• **What is asked**: Output the full listing below exactly as it reads, and skip anything that is a picture.

• **Data extract**:
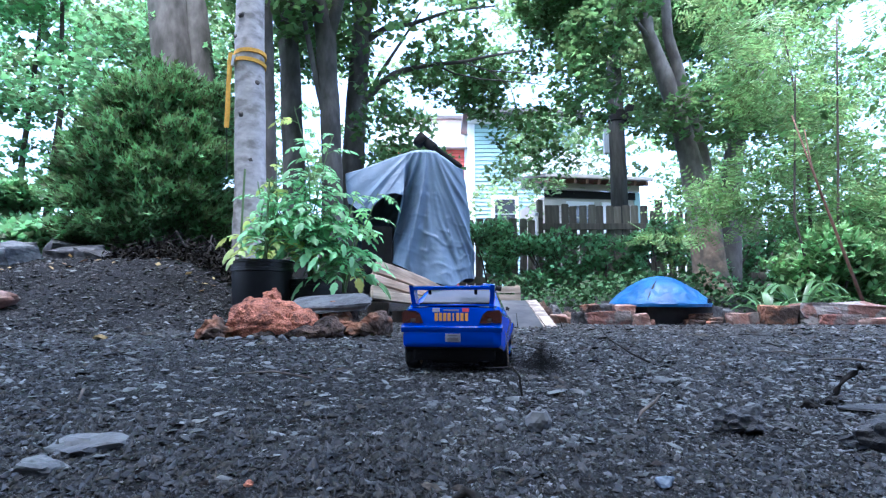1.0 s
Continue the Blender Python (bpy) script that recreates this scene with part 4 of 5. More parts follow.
def build_rocks():
    lumpy_rock("red_rock", -0.62, 1.93, ((0, 0, 0, 0.25, 0.2, 0.13), (-0.075, 0.01, 0, 0.15, 0.16, 0.135), (0.09, 0.0, 0, 0.17, 0.15, 0.10), (-0.015, 0.04, 0.07, 0.075, 0.07, 0.10), (0.0, -0.06, 0, 0.2, 0.1, 0.085)), RED_ROCK, "rough orange-red rock on the dark soil", 3, 5)
    lumpy_rock("dark_rock", -0.50, 1.85, ((0, 0, 0, 0.18, 0.09, 0.05), (0.09, 0.02, 0, 0.12, 0.09, 0.07), (-0.10, 0, 0, 0.15, 0.07, 0.035)), UMBER_ROCK, "dark brown rock lying against the red rock", 8)
    stone("brown_rock", -0.795, 1.84, 0.10, 0.08, 0.080, 9, BROWN_ROCK, "small brown rock at the end of the rock pile", 0, cuts=4, jag=0.4, category="rock", cut_planes=5)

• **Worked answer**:
1.0 s
Continue the Blender Python (bpy) script that recreates this scene with part 4 of 5. More parts follow.
def build_rocks():
    lumpy_rock("red_rock", -0.62, 1.93, ((0, 0, 0, 0.25, 0.2, 0.13), (-0.075, 0.01, 0, 0.15, 0.16, 0.135), (0.09, 0.0, 0, 0.17, 0.15, 0.10), (-0.015, 0.04, 0.07, 0.075, 0.07, 0.10), (0.0, -0.06, 0, 0.2, 0.1, 0.085)), RED_ROCK, "rough orange-red rock on the dark soil", 3, 5)
    lumpy_rock("dark_rock", -0.50, 1.85, ((0, 0, 0, 0.18, 0.09, 0.05), (0.09, 0.02, 0, 0.12, 0.09, 0.07), (-0.10, 0, 0, 0.15, 0.07, 0.035)), UMBER_ROCK, "dark brown rock lying against the red rock", 8)
    stone("brown_rock", -0.795, 1.84, 0.10, 0.08, 0.080, 9, BROWN_ROCK, "small brown rock at the end of the rock pile", 0, cuts=4, jag=0.4, category="rock", cut_planes=5)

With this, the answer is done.